Have fun with your trains
Vic, that might work in G, if you can find enough space, but it didn't always work on the real thing. The B&O foisted off on to the Alton a 4-6-4 and a 4-4-4 named Lord and Lady Baltimore, respectively. The Lady was no lady; the weight on just 4 driving wheels spread the rails - not a good thing, at least for track. The Lady was retired in short order, and the Lord got replaced quickly by a slant nosed diesel so as to not have to stop for water and coal. Speed was of the essence in those days.
Art
I agree I have proven in my own instance; that clean track has better traction than a dirty one. I have a short section of track that has a 4 % grade and somewhere between an R3 and an R2 curve and my Sachsen will spin its wheels with 4 box cars in tow, when rail is slightly dirty. When clean it will just pull 5 up the hill. Incidentally my Stainz with a powered tender will beat it and my Mallet pulls 7 carriages up the same incline.
Rgds Ian
Getting back to the original statement, "Slightly dirty rails will improve traction," it really depends on what the rails are dirty WITH.
Oil, wet clay mud and dripped grill juice are unlikely to help anything - with the possible exception of vocabulary development.
Anything that interferes with getting power to the locomotive is bad - and whether or not it improves traction isn't the reason.
Scale plays a part. Something that would stop a G-gage train in its tracks probably wouldn't even be noticed by the engineer of a 1:8 scale live steamer.
Unless your loco has operating sanders, bright and shiny is probably the best available choice for rail condition.
OTOH, back about the time I was teething on a Lionel box car, one railroader (O scale, outside third rail) was reputed to deliberately apply 'scale sand,' (scouring powder) to one rail only, to convince his locos to make his worst grade. I'd be willing to bet that his track looked just like some of the sand-fouled rail seen under N&W Y6's in some half century old photos I have.

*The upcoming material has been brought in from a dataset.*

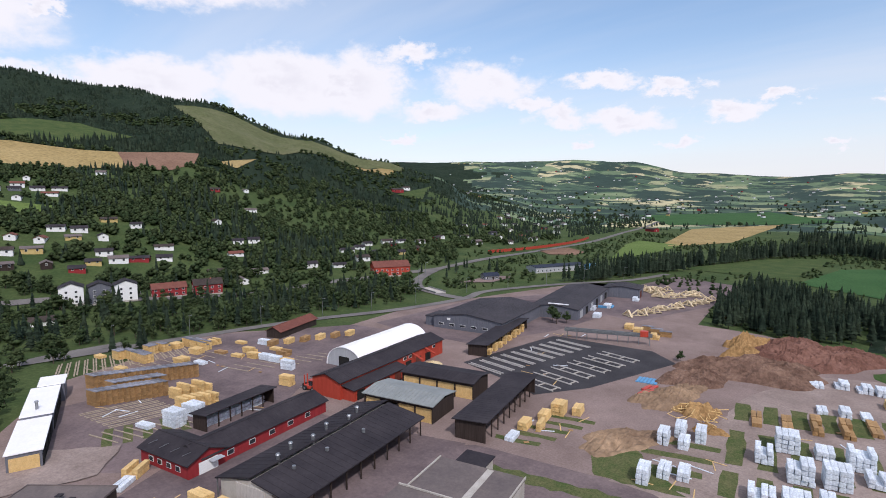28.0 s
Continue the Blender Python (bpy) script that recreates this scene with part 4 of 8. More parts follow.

If somebody actually does some detailed research on the subject, I'd be happy to read the resulting paper, right after I wipe the metal polish off my rails.
Chuck
Chuck mate you are quite right, i have an unusual set of circumstances contaminating my rail.
!) I live near the ocean and i get salt laden air.
2) The track runs through tropical palms and ferns which have an exudation into the air.
3) and now i have this problem with ants. It only involves certain types of ants which leave a trail od acid on the rail the passage of electricity through it converts it to a sticky black substance and only certain locos are affected.
I clean my track weekly but i could weel do it twice per week.
Rgds ian
Lionel collector, stuck in an N scaler's modelling space.
Well mate you have a lot more energy than me or else wyou only have a small layout and not many locos or more free time on yopur hands than me and i'm retired.